七十年代初,彩色照片刚刚开始打入市场,摄影师Stephen Shore决定拍点儿彩色大幅照片,开车来回走过美国的大小城镇,这本书就是他开了一万多英里路之后的成果。
Stephen Shore的照片儿跟我们熟悉的美国风景照很不同,可以说第一眼看上去平淡得让人吃惊,都是些市井小镇的平凡景物,也不特别追求震撼效果或者奇特光线。他的技术精湛就不用说了,这本书里照片照片角度基本上只有几个,一个是正对着某一平面拍的,没有多余的前后景物,另外一个是正对着消失点拍的,还有一个是斜对着某个纵横相交的景物拍的。这些照片包含很多细节,却特意避免了一些优美构图的传统,看网上他最受欢迎的照片并不是很明显,这本书作为再版自选集,加入了很多原版编辑删掉的照片,其中就很有一些如同普通游客站在街头,随手一按快门拍下的景物。
因为读过作者自己说的创作意图,总有点儿先入为主的意见,找了一些朋友来看,普遍反映是“很无聊的到此一游”,或者“刻意展示的平庸”,太难领会其中妙处,的确他的照片单挑几张出来来独立观赏,远没有整本书一遍一遍翻有趣,这应该也是他预期的结果。
我很喜欢书后一段他的访谈,对我一开始的几个重大问题作了解释,看过之后就觉得他的创作方法非常严谨。在访谈里他说到:一开始想要追求的风格就是那种匆匆过客的眼光,后来因为大幅相机的操作复杂,拍摄之前需要仔细研究取景框内的影像,构图越来越有系统性。他自信这些照片能够归做艺术,是因为是他刻意决定(并且达到了)某种风格,“art is the conscious decision”(艺术是有意识的抉择),这个说法让人觉得恍然大悟,当然也深切体会,把摄影当作艺术跟把照片拍好看是两回事儿。
初版三十年后,Stephen Shore已经跟William Eggleston一并成为彩色摄影艺术的先驱,虽然很难保证观后感受,还是推荐每一个摄影爱好者,暂时放弃各大摄影教程中讲述的“好照片要素”,慢慢把这本书翻两遍,或许会发现这些刻意平凡之中,更深切的美妙,或许要摇头,那也无妨,艺术终究也是属于读者观众的。
So I put the books away and thought about it for a while, from the perspectives of a book lover instead of a camera lover.
The day after reading Uncommon Places, I could suddenly see his pictures everywhere in my daily commute through a suburban sprawl.
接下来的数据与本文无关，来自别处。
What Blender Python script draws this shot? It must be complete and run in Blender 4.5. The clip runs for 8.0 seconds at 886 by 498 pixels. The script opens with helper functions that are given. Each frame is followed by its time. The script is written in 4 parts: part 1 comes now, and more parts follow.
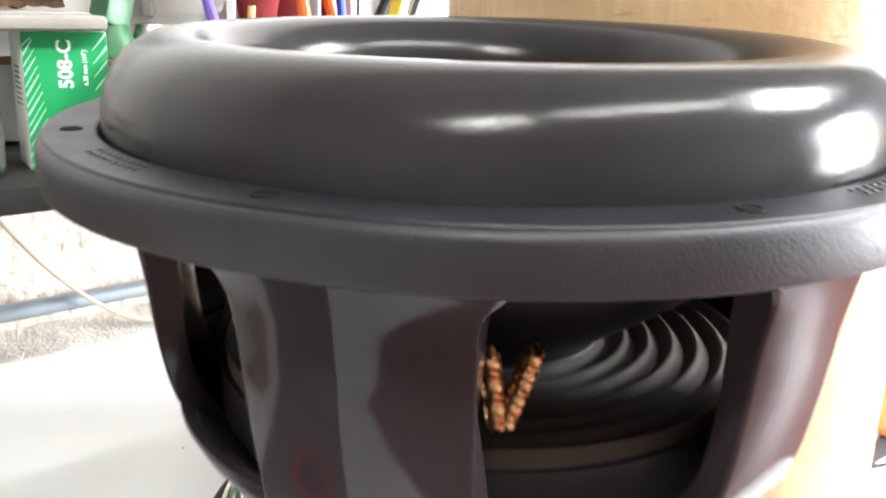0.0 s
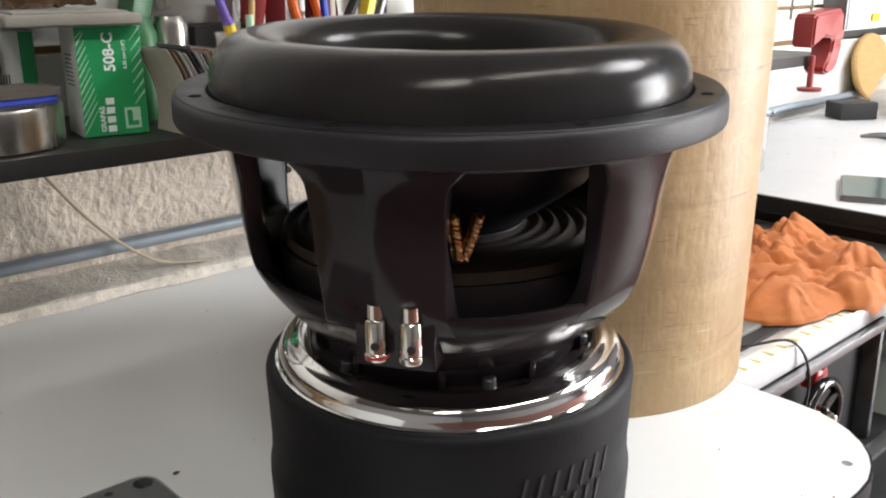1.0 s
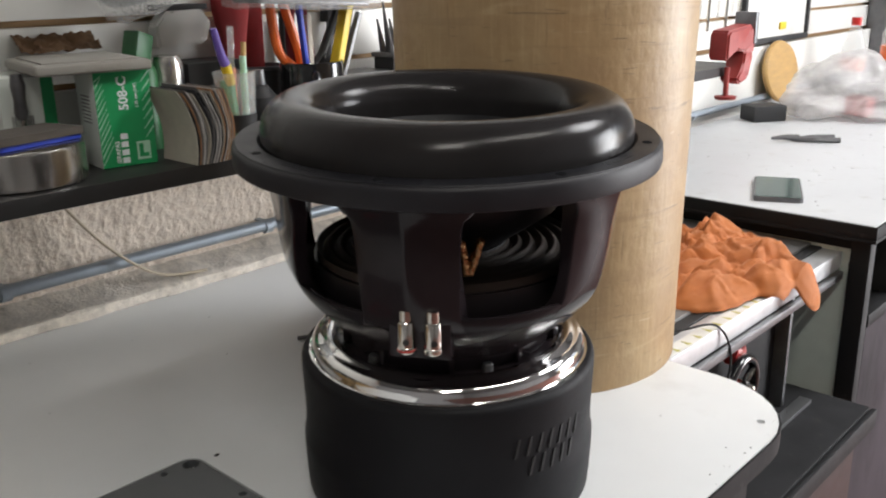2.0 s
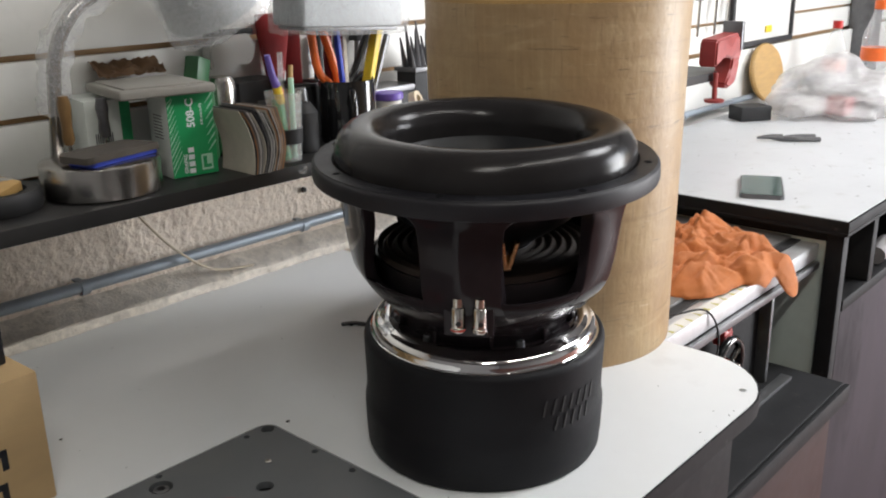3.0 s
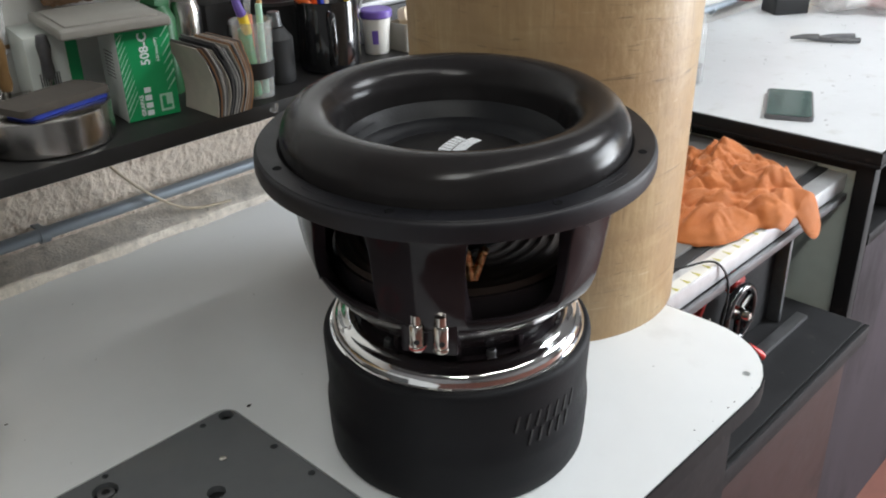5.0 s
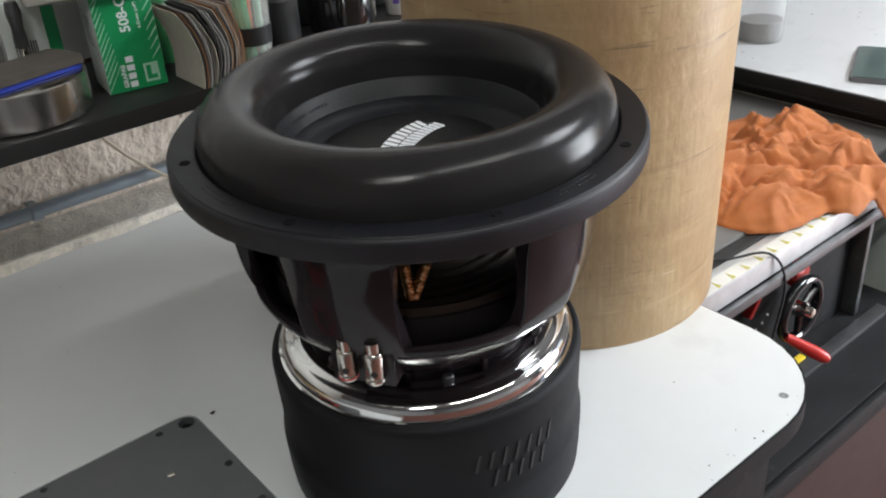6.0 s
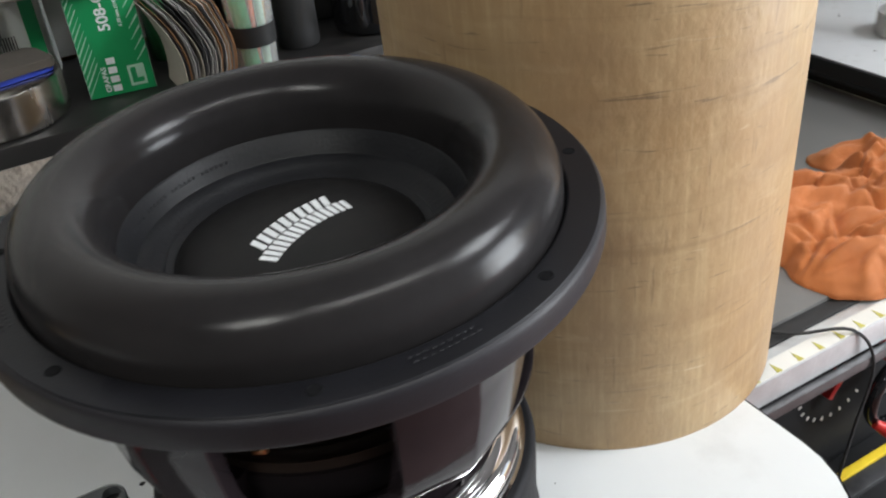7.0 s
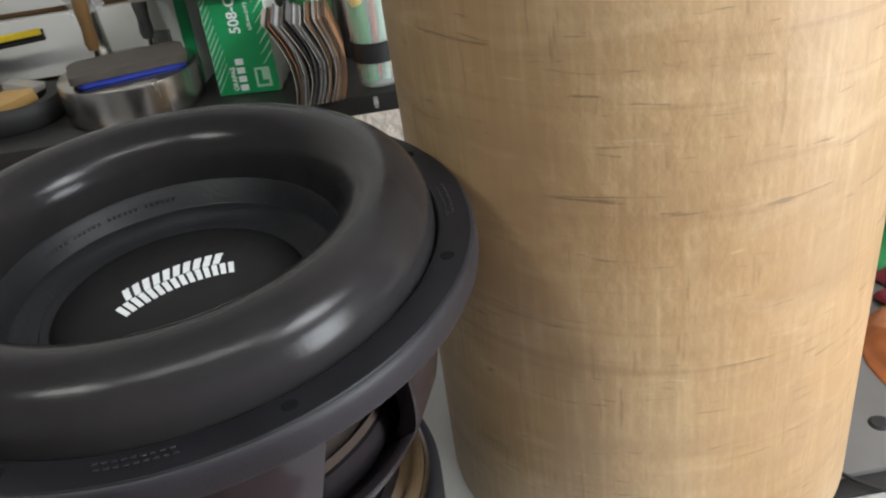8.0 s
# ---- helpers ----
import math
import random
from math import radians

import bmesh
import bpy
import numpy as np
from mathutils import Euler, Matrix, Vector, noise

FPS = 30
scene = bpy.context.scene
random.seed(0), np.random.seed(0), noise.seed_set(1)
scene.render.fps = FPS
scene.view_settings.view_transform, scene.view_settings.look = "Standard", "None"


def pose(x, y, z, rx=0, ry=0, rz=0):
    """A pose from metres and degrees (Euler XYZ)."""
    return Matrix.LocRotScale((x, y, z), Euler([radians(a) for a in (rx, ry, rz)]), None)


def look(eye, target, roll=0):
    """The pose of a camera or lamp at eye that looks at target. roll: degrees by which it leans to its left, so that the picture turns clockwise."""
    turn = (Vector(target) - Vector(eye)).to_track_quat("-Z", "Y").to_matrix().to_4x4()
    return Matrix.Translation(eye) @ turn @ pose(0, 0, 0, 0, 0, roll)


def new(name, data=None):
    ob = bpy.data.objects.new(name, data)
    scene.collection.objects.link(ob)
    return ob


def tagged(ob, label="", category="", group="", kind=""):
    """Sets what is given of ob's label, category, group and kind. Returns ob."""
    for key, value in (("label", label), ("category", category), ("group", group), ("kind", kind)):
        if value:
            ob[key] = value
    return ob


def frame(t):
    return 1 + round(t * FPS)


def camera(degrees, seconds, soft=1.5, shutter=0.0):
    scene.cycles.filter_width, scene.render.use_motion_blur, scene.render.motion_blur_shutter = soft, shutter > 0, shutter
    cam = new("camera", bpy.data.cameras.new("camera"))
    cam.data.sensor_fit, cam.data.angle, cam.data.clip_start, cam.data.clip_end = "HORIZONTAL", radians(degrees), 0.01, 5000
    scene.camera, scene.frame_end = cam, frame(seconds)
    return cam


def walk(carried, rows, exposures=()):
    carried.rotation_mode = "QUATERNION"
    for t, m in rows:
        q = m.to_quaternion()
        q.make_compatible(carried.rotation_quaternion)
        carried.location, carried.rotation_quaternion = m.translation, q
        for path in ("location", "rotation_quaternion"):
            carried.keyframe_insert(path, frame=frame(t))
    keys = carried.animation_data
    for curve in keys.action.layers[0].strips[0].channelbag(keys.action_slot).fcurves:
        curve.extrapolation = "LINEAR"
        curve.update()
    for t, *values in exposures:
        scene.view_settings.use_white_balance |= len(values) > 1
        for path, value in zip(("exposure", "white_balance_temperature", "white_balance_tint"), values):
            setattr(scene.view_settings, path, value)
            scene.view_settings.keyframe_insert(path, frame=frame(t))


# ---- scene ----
cam = camera(52.09, 8.0, soft=2.0, shutter=0.3)
ROWS = [
    (0, -0.2475, -0.2650, 0.3400, -14.90, -1.03, -40.10),
    (0.5, -0.3321, -0.3500, 0.3382, -16.00, -0.12, -42.16),
    (1, -0.3860, -0.4125, 0.3602, -16.69, 0.41, -42.91),
    (1.5, -0.4081, -0.4483, 0.4013, -18.23, 0.59, -42.31),
    (2, -0.5184, -0.4757, 0.4192, -17.11, 0.83, -47.57),
    (3.5, -0.6708, -0.5594, 0.5087, -18.90, 1.05, -48.54),
    (4, -0.6325, -0.5385, 0.5338, -21.94, 1.10, -48.74),
    (4.5, -0.5678, -0.5019, 0.5434, -24.95, 0.90, -48.01),
    (5, -0.5185, -0.4910, 0.5453, -26.50, 1.31, -46.42),
    (6.5, -0.2435, -0.4575, 0.5156, -30.76, 4.55, -35.49),
    (6.7, -0.1976, -0.4420, 0.5201, -31.31, 4.75, -33.38),
    (7, -0.1314, -0.4217, 0.5228, -31.83, 5.18, -30.21),
    (7.5, 0.0100, -0.4341, 0.5237, -31.25, 6.89, -18.39),
    (8, 0.1073, -0.4335, 0.5282, -30.82, 6.58, -8.01),
]
EXPOSURES = [(0, 2.32, 6550, 12), (0.4, 1.60, 6650, 12), (0.8, 0.85, 6800, 13), (1.2, 0.46, 6800, 13), (1.6, 0.29, 6780, 13), (2.2, 0.21, 6700, 13), (3.4, 0.21, 6600, 12), (4.2, 0.24, 6400, 10), (6.5, 0.27, 6420, 10), (7.0, 0.30, 6420, 10), (7.5, 0.38, 6420, 10), (8.0, 0.40, 6420, 10)]
walk(cam, [(t, pose(x, y, z, 90 + pitch, roll, yaw)) for t, x, y, z, pitch, roll, yaw in ROWS], EXPOSURES)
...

The jagged lines of the horizon, the overlapping telephone poles and lampposts, the pastel colored house, out of repair industrial buildings, the school crossing man sitting under his big striped umberlla, the oleander shrub fencing an entrance road to a gas factory, the old-fashioned but never kitsch store signs, the beatup cars...
This town I go to work at is not rich or modern, many streets look just like a midwestern place, I've always wanted to stop on the way and take a few pictures of these, not in the Stephen Shore manner though, definitely not putting everything on the same picture, it's not pretty from where I'm sitting, nothing is in harmony, there'll be so many conflicting elements in the frame, violating numerous composition "rules", yet the whole scene look "instilled in time", it is a sight that makes people feel in place, as opposed to some magnificant city in which one could easily find himself "just passing by".
Unlike when I've got a camera in my hand, where I'd look in every direction for the best angle, trying to put on film what I did not see at the beginning, I was just sitting behind the wheel, feeling hungry at the very vision.